そしてサビに至り、切なくオシャレなメロディーと歌詞に、見事にその声がマッチしている。うひょ?
これはもしかしてと思いつつ聞いていたが、J-45(この日はジージのピアノに合わせてYG1と歌詞を変えてうたったが)でガツーンとやられた。アッパーなこの曲が無茶格好良いじゃないか!なんか鈴木雅之あたりが歌ってそうなR&Bなノリで、こんな曲を作って歌ってしまう坂本麗衣というお姉さんが、ぐぐっと魅力的で大きな存在に見えてくる。
そしてラストの「空と海のように」の時空間的な広がりが鮮やか。夜から昼、春から夏、街から海、そして空へ、視点がずっと動いていく狭間に、屹立した女性の揺れる心が描かれていく。その主人公にぐいぐい感情移入してしまう自分を感じる。いい曲だなあ。この曲、また聞きたいなあ。

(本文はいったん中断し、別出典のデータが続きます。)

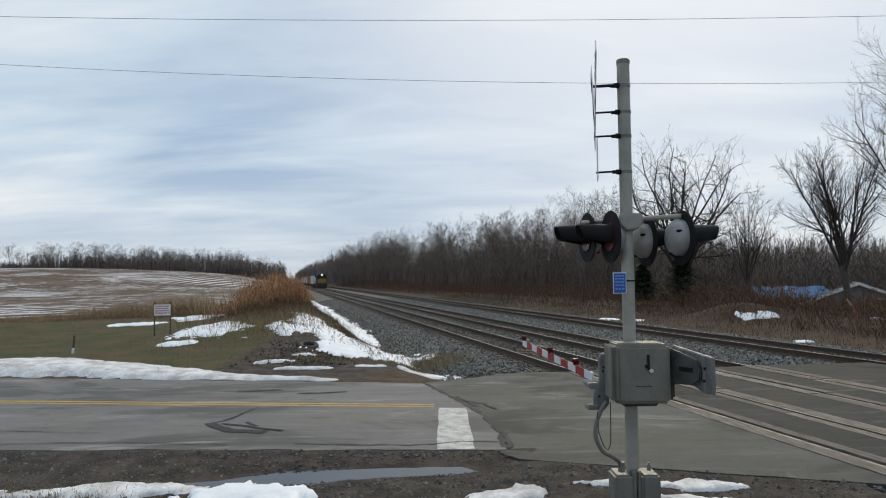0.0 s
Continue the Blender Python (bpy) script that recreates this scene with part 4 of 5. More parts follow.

坂本麗衣に続いてヒグチアイがトリを歌ったが、麗衣さんの後でちょっと心配になったほど。新進のヒグチアイに足りないものを、さすが中堅ミュージシャン、しっかり示してくれたからね。この表現力、歌い手本人が作り出す空気、力むことない安定感がある演奏だからこそのスムーズな感情移入。がんばれヒグチアイ(笑)
にしても坂本麗衣は良かったのでCD2枚を購入、ヘビロテしてるが益々牽かれる。「遠くから」「風の向こうへ」など是非ライブで聞きたい曲も。 彼女のライブの優先順位がガーンと上がった満足な一夜になった。